Intervention de Thierry Mariani

Séance en hémicycle du 8 décembre 2015 à 15h00
Pénalisation de l'acceptation par un parti politique d'un financement par une personne morale — Discussion générale

Photo issue du site de l'Assemblée nationale ou de WikipediaThierry Mariani :

Madame la présidente, madame la ministre, monsieur le rapporteur, monsieur le président de la commission, depuis 1988, les partis politiques bénéficient en France d’une aide publique, constituée depuis 1990 de deux fractions.

La première, calculée pour cinq ans, revient aux partis politiques ayant réuni un électorat suffisant lors des précédentes élections législatives. Ce montant est en principe proportionnel au nombre de suffrages obtenus par les partis politiques concernés au premier tour des élections législatives générales. En outre, pour favoriser l’égal accès des femmes et des hommes aux mandats électoraux, ce montant est d’autant plus réduit que l’écart entre le nombre de candidats de chaque sexe est important.

La seconde fraction repose sur le nombre de parlementaires qui déclarent se rattacher pour l’année au parti politique de leur choix bénéficiant de la première fraction.
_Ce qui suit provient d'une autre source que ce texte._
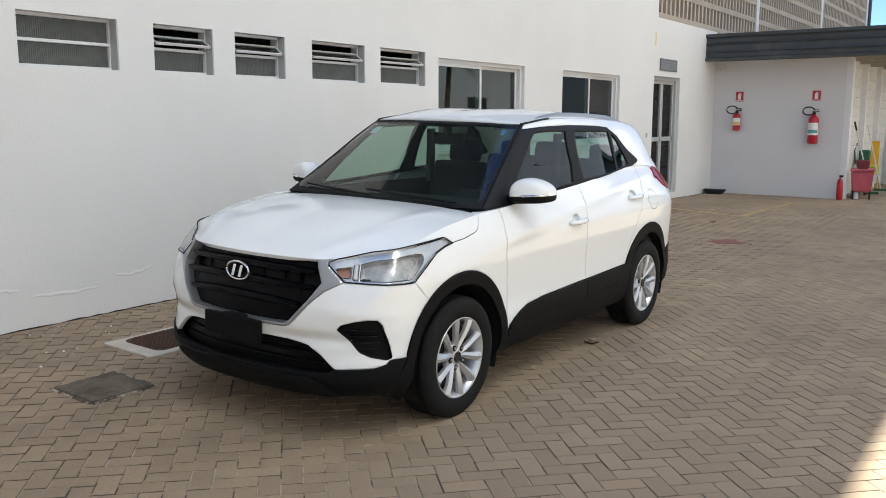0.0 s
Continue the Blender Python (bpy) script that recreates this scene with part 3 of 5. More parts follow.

À côté de l’aide publique, les partis politiques peuvent également bénéficier d’un financement privé. Mais, compte tenu du financement public, le juge constitutionnel a admis des limitations législatives à cette possibilité. Ainsi, le financement d’un parti politique par une personne morale, à l’exception d’un autre parti politique ou bien d’une personne physique, est interdit si le montant des dons cumulés excède 7 500 euros par an.

Or, l’article 15 de la loi du 11 octobre 2013 relative à la transparence de la vie publique est venu modifier la prise en compte de ce plafond. En effet, auparavant, le plafond annuel de 7 500 euros s’appréciait par parti politique, ce qui permettait à une même personne de donner la somme maximale à plusieurs partis, y compris à des « micro-partis » collectant au profit d’un seul parti. Le législateur a décidé que ce plafond ne s’appréciait plus par parti politique, mais par donateur, quel que soit le nombre de partis bénéficiant d’un don de cette personne.

Cependant, la nouvelle rédaction de l’article 11-5 de la loi du 11 mars 1988, entrée en vigueur le 13 octobre 2013, a permis que la violation de la règle pour une personne morale ne soit plus sanctionnable. En plafonnant à 7 500 euros par an les dons des personnes physiques aux partis politiques, la modification établie en 2013 a en effet supprimé, « légistiquement », les sanctions des dons des personnes morales aux partis politiques, alors que les débats parlementaires attestent que telle n’était pas la volonté du législateur.

Résultat : au printemps 2015, dans le cadre d’une procédure judiciaire, les juges d’instruction se sont trouvés dans l’incapacité de poursuivre un parti politique – le Front national – pour financement par une personne morale. La nouvelle rédaction de la disposition ne pénalisait plus le financement d’un parti politique par une personne morale, puisqu’entrait dans l’incrimination de cet article le seul financement illégal par une personne physique.

En l’état du droit, le financement d’un parti politique par une personne morale reste illégal mais l’interprétation stricte de la loi pénale empêche d’incriminer ceux qui effectuent ou reçoivent un tel don. Cette impasse n’a pas manqué d’avoir un certain retentissement médiatique, d’où la nécessité de cette proposition de loi.

Madame la ministre, le présent texte vise ainsi à corriger la malfaçon législative opérée en octobre 2013, qui vient souligner la précipitation dans laquelle nous avions voté. Son article unique vise à redéfinir l’infraction, sans modifier les peines encourues, de telle sorte que soit passible de ces sanctions – 3 750 euros d’amende et un an d’emprisonnement – le don d’une personne morale, au même titre que le don d’une personne physique, au-delà du plafond légal. De plus, afin d’éviter toute interprétation restrictive, sont également mentionnés explicitement les dons reçus d’États étrangers ou de personnes morales de droit étranger, desquels les partis ne peuvent recevoir ni contributions, ni aides matérielles.

Par ailleurs, l’article clarifie le régime des sanctions contre les donateurs, afin de garantir qu’un donateur, personne physique ou morale, soit punissable pénalement pour tout don versé en violation des mêmes dispositions.

La proposition de loi vise donc à réparer la lacune pour l’avenir, mais signalons que le principe constitutionnel de non-rétroactivité de la loi pénale plus sévère fait obstacle à l’engagement de poursuites pénales pour des faits commis entre le 13 octobre 2013 et la date d’entrée en vigueur de la loi qui sera issue du texte en discussion.

Même s’il est regrettable que cette proposition de loi vienne illustrer la précipitation parfois dangereuse dans laquelle nous sommes obligés de mener nos travaux, le groupe Les Républicains votera ce texte, sachant que son adoption permettra au moins un rétablissement utile de l’incrimination.